FIG. 5 is a side elevation view of the completed assembly, with the flip chip 16 soldered in place upon the PCB of FIG. 4 by means of the lead free solder 17.

The foregoing has been illustrative of the present invention in an illustrative embodiment thereof. These principles and features may be readily applied to other arrangements not herein disclosed that may occur to workers in the art, without departure from the spirit and scope of the invention.

Claims

1. A high density flip chip interconnection assembly comprising:

a printed circuit board;

a plurality of metallic pads mounted on a surface of said board;

a flip chip member soldered to said metallic pads; and

said printed circuit board being free of solder masks in the area of the said metal pads on said surface beneath said flip chip member.

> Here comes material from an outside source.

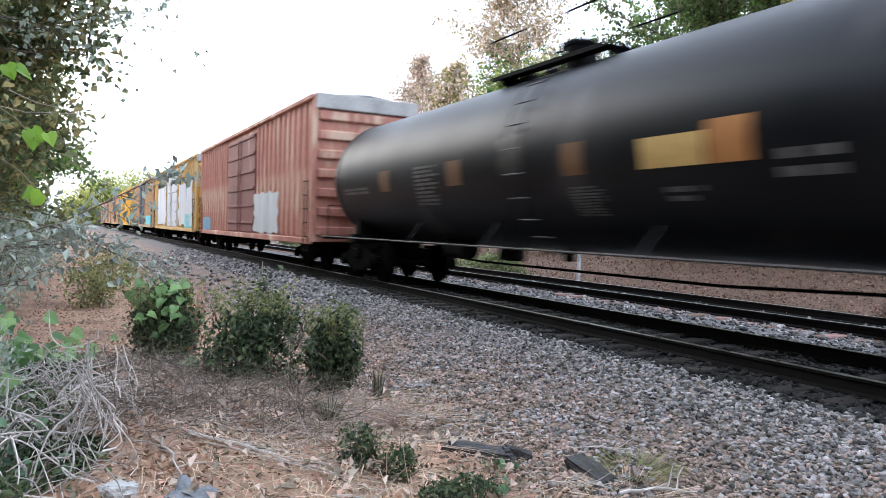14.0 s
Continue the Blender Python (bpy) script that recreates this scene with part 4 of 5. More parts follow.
scatter_stones("gravel", "grey crushed-stone ballast beside the main track", 54000, (2.0, 6.05, 0.6, 17.0), 0.027, 61, STONE, gravel_density)
scatter_stones("gravel", "tan dusty stones half sunk in the dirt", 30000, (2.2, 5.8, 2.0, 13.0), 0.023, 64, TAN_STONE, lambda x, y: ramp01(x, 2.4, 3.2) * (1 - 0.6 * ramp01(x, 4.0, 5.4)))
scatter_stones("gravel", "grey crushed-stone ballast farther along the track", 9000, (1.6, 6.05, 15.0, 42.0), 0.06, 62, STONE, gravel_density)
# these dark stones carry the train's shade in their colour
scatter_stones("gravel", "oily ballast under the main track, train shade put into its colour", 7000, (5.9, 9.0, 2.0, 26.0), 0.045, 65, OILY_SHADED_STONE)
scatter_stones("gravel", "lighter ballast between the two tracks", 9000, (9.1, 13.6, 2.5, 34.0), 0.05, 63, STONE)


def loose_stones():
    """Separate stones on top of the near ballast, all sharing a few meshes."""
    rng = random.Random(67)
    bed = tagged(new("ballast_bed"), "loose crushed stones lying on the near ballast", "ballast", kind="structure")
    for k in range(300):
        x, y = rng.uniform(3.6, 5.85), 2.4 + 3.2 * rng.random()
        s = 0.03 * rng.uniform(0.7, 1.4)
        ob = part("stone", STONES[k % 10], STONE_PIECE, bed)
        ob.matrix_basis = pose(x, y, ground_z(x, y) + s * 0.45, rng.uniform(-20, 20), rng.uniform(-20, 20), rng.uniform(0, 360)) @ Matrix.Scale(s, 4)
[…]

2. A high density flip chip interconnection assembly as claimed in claim 1 wherein the solder for soldering the flip chip to said printed circuit board comprises a solder material having a substantially runless characteristic when soldered to said metallic pads.

3. A high density flip chip interconnection assembly as claimed in claim 2 wherein said solder is lead free.

4. A high density flip chip interconnection assembly as claimed in claim 3 wherein said solder material is a tin-silver alloy.

5. A high density flip chip interconnection assembly as claimed in claim 3 wherein said solder material is a tin-silver-copper alloy.

6. A high density flip chip interconnection assembly as claimed in claim 2 wherein said metallic pads use copper and/or copper alloy metallurgy.

7. For use in a high density flip chip interconnection assembly,

a printed circuit board having a plurality of metallic pads on a surface thereof to which the flip chip is to be connected by a substantially runless solder;

said surface being devoid of solder masks;

said pads having a pitch given by

D=a+c

where “a” is the width of one of said pads and “c” is the spacing between adjacent pads.

8. The printed circuit board as claimed in claim 7 wherein the pitch D is less than approximately 225 microns.